* [AIM OF THE EXERCISE]: Write out the lines from the top of the material through the line with "scene.render.fps = FPS", exactly and with nothing added.

[start]

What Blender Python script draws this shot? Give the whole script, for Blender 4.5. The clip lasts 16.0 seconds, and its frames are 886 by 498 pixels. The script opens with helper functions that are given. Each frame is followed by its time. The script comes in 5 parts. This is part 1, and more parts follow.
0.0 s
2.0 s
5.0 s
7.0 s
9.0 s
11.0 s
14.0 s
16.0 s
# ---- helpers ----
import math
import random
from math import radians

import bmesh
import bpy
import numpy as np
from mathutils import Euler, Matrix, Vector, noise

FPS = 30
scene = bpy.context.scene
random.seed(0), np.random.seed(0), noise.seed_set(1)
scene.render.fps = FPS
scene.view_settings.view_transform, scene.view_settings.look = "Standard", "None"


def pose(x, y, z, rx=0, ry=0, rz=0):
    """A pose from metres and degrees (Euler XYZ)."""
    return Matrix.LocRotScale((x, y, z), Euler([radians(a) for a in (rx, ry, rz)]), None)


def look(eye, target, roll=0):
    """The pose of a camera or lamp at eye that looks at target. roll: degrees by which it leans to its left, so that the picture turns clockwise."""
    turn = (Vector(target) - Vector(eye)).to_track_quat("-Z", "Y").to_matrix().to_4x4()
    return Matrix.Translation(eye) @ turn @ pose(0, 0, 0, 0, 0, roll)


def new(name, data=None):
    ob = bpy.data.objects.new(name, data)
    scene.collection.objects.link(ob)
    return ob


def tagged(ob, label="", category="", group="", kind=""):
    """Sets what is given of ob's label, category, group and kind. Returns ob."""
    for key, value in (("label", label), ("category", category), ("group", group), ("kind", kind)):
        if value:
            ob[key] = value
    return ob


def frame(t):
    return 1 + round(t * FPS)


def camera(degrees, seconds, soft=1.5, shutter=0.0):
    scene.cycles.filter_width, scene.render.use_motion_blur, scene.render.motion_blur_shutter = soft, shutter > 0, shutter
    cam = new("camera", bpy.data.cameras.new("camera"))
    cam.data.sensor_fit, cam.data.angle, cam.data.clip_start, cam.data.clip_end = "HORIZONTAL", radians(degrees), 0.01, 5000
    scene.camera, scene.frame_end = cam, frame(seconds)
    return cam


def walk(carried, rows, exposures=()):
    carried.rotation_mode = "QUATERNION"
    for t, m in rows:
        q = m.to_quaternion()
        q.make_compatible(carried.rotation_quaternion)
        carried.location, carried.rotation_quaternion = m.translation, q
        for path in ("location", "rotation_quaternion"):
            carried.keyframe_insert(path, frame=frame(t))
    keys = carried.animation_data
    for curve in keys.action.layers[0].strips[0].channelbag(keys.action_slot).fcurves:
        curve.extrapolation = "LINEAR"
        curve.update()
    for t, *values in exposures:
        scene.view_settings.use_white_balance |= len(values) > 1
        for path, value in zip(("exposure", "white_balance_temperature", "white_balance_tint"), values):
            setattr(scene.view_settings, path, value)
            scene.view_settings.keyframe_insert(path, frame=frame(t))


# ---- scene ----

[end]

* [EXPECTED ANSWER]:
What Blender Python script draws this shot? Give the whole script, for Blender 4.5. The clip lasts 16.0 seconds, and its frames are 886 by 498 pixels. The script opens with helper functions that are given. Each frame is followed by its time. The script comes in 5 parts. This is part 1, and more parts follow.
0.0 s
2.0 s
5.0 s
7.0 s
9.0 s
11.0 s
14.0 s
16.0 s
# ---- helpers ----
import math
import random
from math import radians

import bmesh
import bpy
import numpy as np
from mathutils import Euler, Matrix, Vector, noise

FPS = 30
scene = bpy.context.scene
random.seed(0), np.random.seed(0), noise.seed_set(1)
scene.render.fps = FPS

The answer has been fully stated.